The war that you often see me writing about in my journal entries is the classic war between a person's good inclination and his evil inclination. The good inclination (often referred to as the nefesh habahamas) leads me to desire and to run after the worldly pleasures of the flesh; these are momentary, temporary, empty pleasures that do not make a person a better person, but make him more like an animal. To those that are conversant with Chassidus, this inclination is utterly evil and brings us farther away from G-d and our purpose in life. The opposite inclination, the good inclination (nefesh elokis) is literally a piece of G-d (I can't grasp this concept well enough to explain it, but from what I understand, it is supposed to be literally a part of G-d in us) when exposed and manifested in the body lead us to pursue godly pursuits. (i.e. wanting to pray, or to do a good deed, etc.) The problem is that the good inclination (by the way, did I mention that the good and bad inclination are each souls in the literal sense?) is placed within the bad inclination, and so it is often hidden and is unable to manifest itself in our thoughts prominently enough to affect us. By doing good deeds it becomes revealed and it gains power. By doing selfish deeds, the bad inclination gets stronger.

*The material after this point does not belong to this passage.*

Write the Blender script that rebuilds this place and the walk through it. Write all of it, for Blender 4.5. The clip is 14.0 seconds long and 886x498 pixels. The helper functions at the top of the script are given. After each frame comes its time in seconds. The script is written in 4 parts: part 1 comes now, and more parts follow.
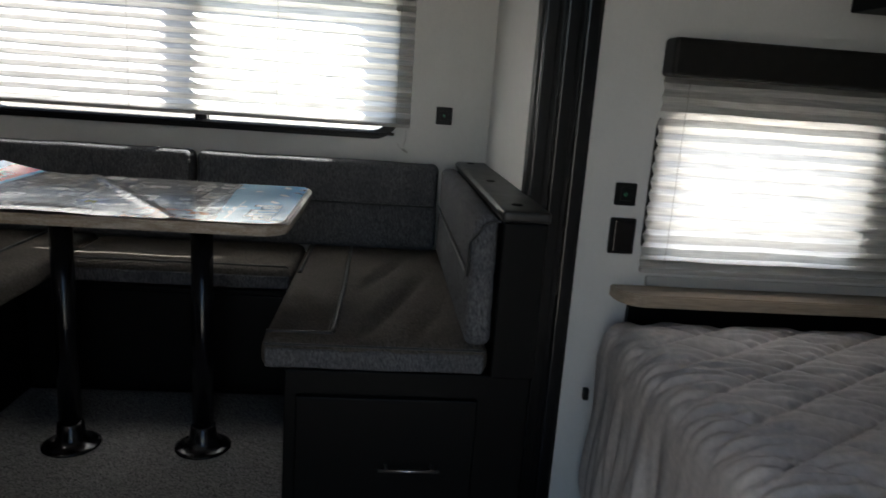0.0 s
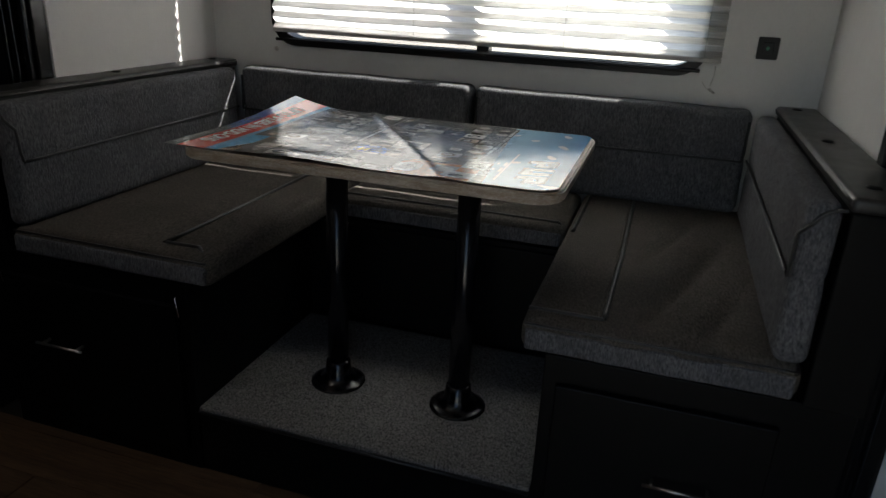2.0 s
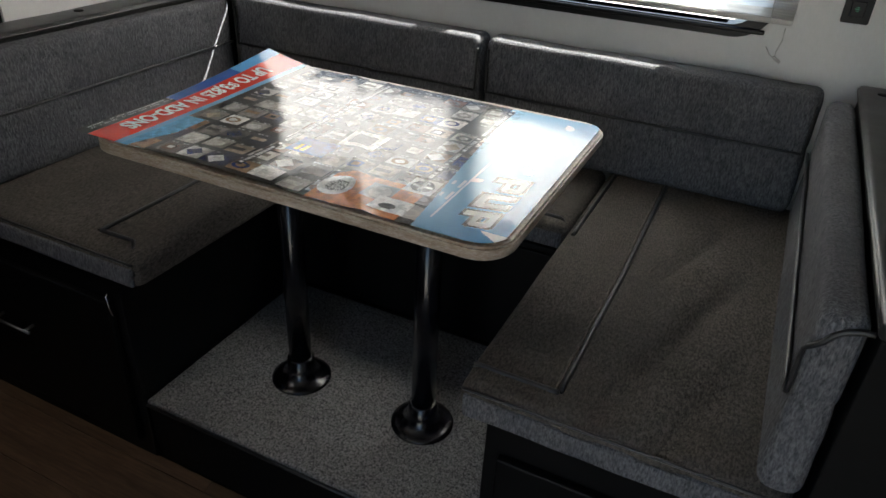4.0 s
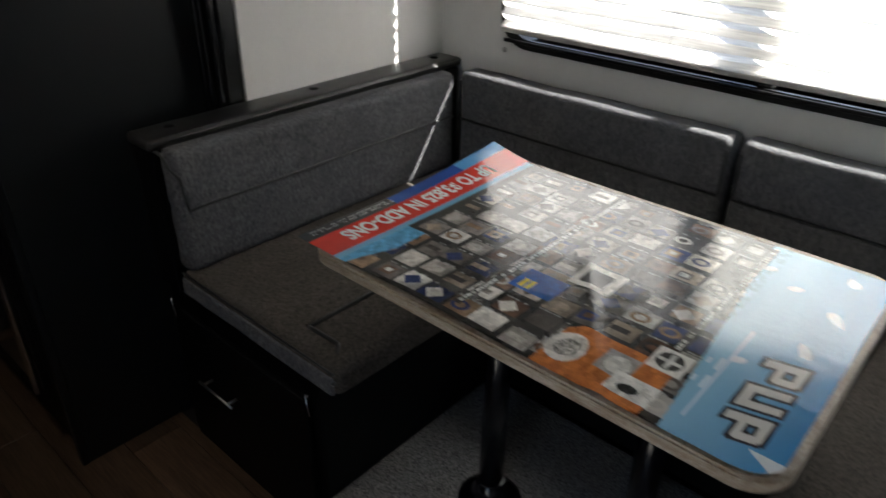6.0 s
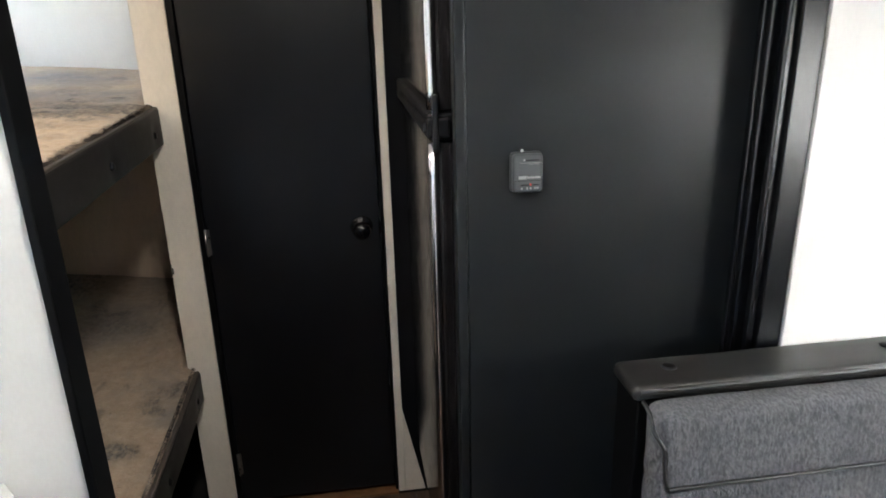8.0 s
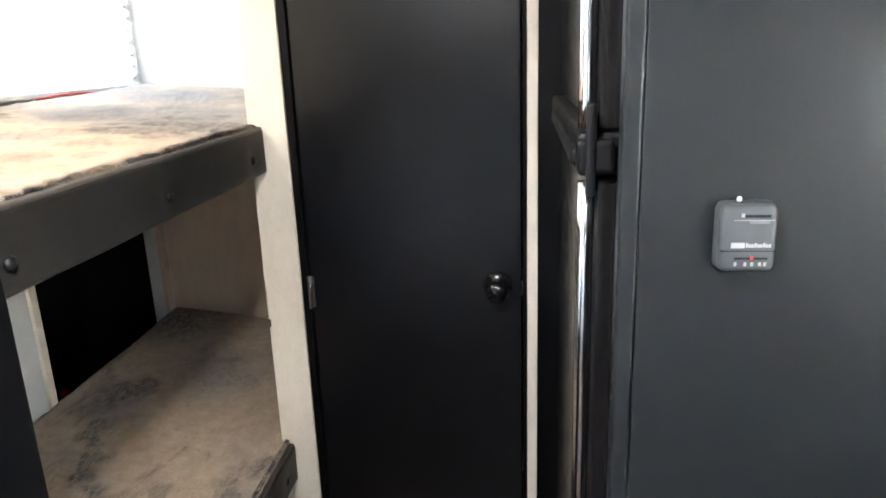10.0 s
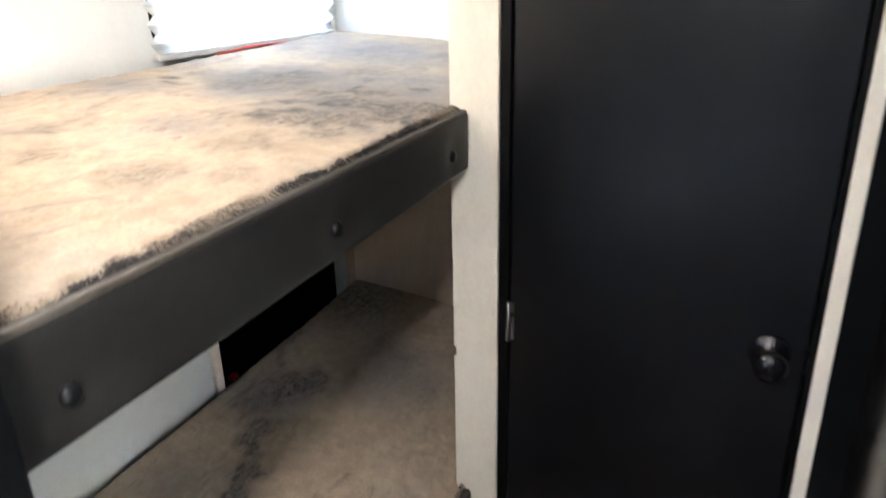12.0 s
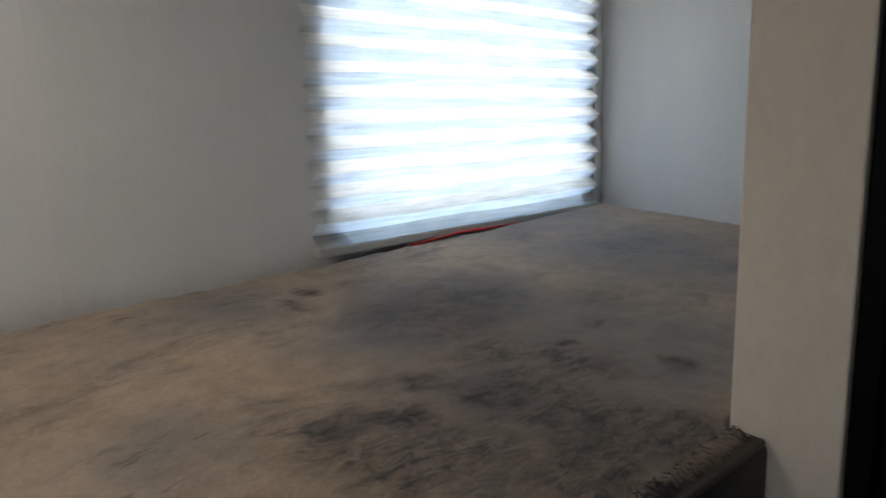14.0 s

A good example is as if there are two kings, one evil and one good, who try to exert their dominion over the little city (our body). When one is in power, the other is weak, and vice versa. A person who is not conversant with this topic, either because he lacks Torah knowledge or because he lacks common sense and a refinement might not be able to understand this topic without some time learning. Like caviar, it is an acquired taste. (Is caviar even kosher?) Hence, to some, it might seem crazy why I would put such value into being religious, or why I would ever place G-d's will over mine, or why I would ever give up the secular things or people that I loved the most.

While I often feel like I am fighting a war with myself, I find honor in this war. I feel like a soldier defending his country, and in a literal way, I am defending the sanctity of my body and my soul. Although I cannot see the results or the benefits from my actions, I believe that living with this philosophy is the right way to be and I am honored to be on this path. This is something that others may never be able to understand, because it is anti-logical and is against all of the self-loving, egotistical, self-praising, selfish, empty philosophies the secular society will teach. That sounded opinionated. ;) To everyone that knows me, keep in mind that I chose this path. Some would say that on some level, it chose me. But as difficult as it is to refine oneself and overcome one's selfish desires, I have faith that the end result will be just and true.

PS - I still love cake and a good steak; fighting a war doesn't mean one should become ascetic and give up all the pleasures of this life. Fighting this war means that whatever you do, whatever you think, you do it through the expression of the good soul with the good intentions, and you do it in a permissible way at the permissible time with the proper blessing and thanks to G-d for the experience.